Generally speaking, we're all used to Top 10 charts of some kind. It's quite natural to focus on the most extraordinary, and who doesn't like a good Buzzfeed list every now and then?
But part of what we try to do as a music business analytics firm is squeeze some unique value out of the data we collect. So, it's worth asking, what defines "extraordinary"? Does it have to be just the absolute top?
For us, looking at the change or gain of a particular data series can be much more exciting. And that's what we've aimed to do with our 6MO reports.
In October 2019, we released our first one, which looked at the top social and streaming performers out of the 2M+ artists we track for the January through June 2019 period (H1 2019). For a portion, we sought out what we'll call "rising artists."
Here's an example with artists on Instagram:
We had to be creative in the way we queried our database of artists: If we just looked for the biggest gains overall, we'd potentially rank Artist A, who went from 1 to 100 (9,900 percent increase), over Artist B, who went from 100K to 1M (900 percent increase). I think most people would agree that Artist B's growth is a bit more significant, so we had to apply some thoughtful filtering.
On the other hand, if we were too aggressive with our filtering, then we would likely "discover" top A-listers, providing no real interesting insight into untapped talent. Additionally, due to the sheer size of their audience bases, the most popular artists simply can't maintain a high enough percentage gain, so this method tends to favor emerging artists. Due to the constraints of a certain platform's user base size (or even just the number of people in the world) it would be hard for someone at the top of their game to compete in the percentage gain game.
As such, for the example above, we eventually settled on artists in our database that had more than 100K Instagram Followers on or around the first day of the measured time period, Jan. 1, 2019. This yielded much more interesting results, like Belgium's Angèle and Dominican rapper Yomel El Meloso.
Having said that, with a different threshold, you could uncover a whole new set of up and comers, which is pretty exciting.
This week, we released the second edition of our semi-annual 6MO report, where we decided to really double down on the idea of "breakthrough artists" and finding novel ways to discover them through data.
Across YouTube, Spotify, Instagram, TikTok, Shazam, Bandsintown, Twitter, Wikipedia, and our own Cross-Platform Performance metric, we explicitly shined a light on who was bubbling up in popularity between July and December 2019.
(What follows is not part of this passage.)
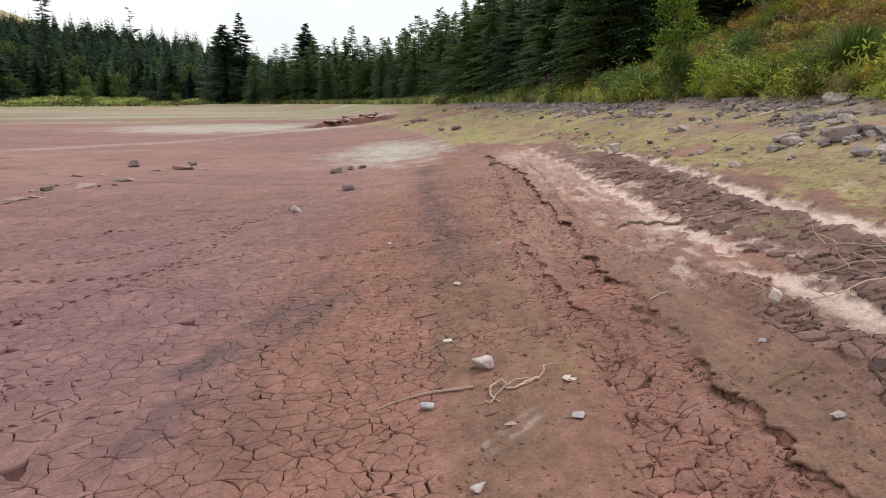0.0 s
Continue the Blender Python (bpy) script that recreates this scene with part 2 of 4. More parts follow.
# ---- the lie of the land ----
WATER_Y = (-400, 5, 17, 26, 40, 58, 71, 100, 130, 150, 168, 185, 400)
WATER_X = (10.4, 10.4, 10.4, 10.8, 9.8, 8, 5, -2.5, -10, -18, -32, -60, -60)
BANK_U = (-60, -14, -6, -3.6, -1.5, 0, 2, 3.3, 4.6, 6, 7.6, 10.5, 13, 16, 23, 40, 90, 400)
BANK_Z = (-.35, -.33, -.27, -.19, -.07, .08, .40, .66, .92, 1.25, 1.75, 2.5, 3.5, 4.9, 8.2, 15, 26, 40)


def bank(x, y):
    """How far across the bank: 10.5 is the high-water line, below 0 the flat bed."""
    return x - np.interp(y, WATER_Y, WATER_X) + 10.5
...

We also repeated our Instagram exercise for the July to December 2019 period:
Half of the previous list's artists were from Latin America, and this time around, that number jumped to seven! We've written about the popularity of Instagram in the region, and apparently, it just continues to grow.
Recently, Rolling Stone's Elias Leight keyed in on TikTok as one of the major new sources for breaking artists — a takeaway that has proven itself over and over, with Australia's Tones and I, the United States' Arizona Zervas, and US/Europe's Ashnikko all riding the TikTok wave. Our new report helps illuminate that dynamic in the second half of 2019.
However, Leight also picked up on Nigeria's Burna Boy showing strong growth on Spotify and Twitter in H2 2019, "all without one major song storming up the U.S. charts." For all the hoopla that the Bytedance app has been attracting, Burna Boy's a great example that a slow and steady approach over time can still win the race.
From our perspective, the Burna Boy example seems to be a career path that demonstrates great potential for long-term success.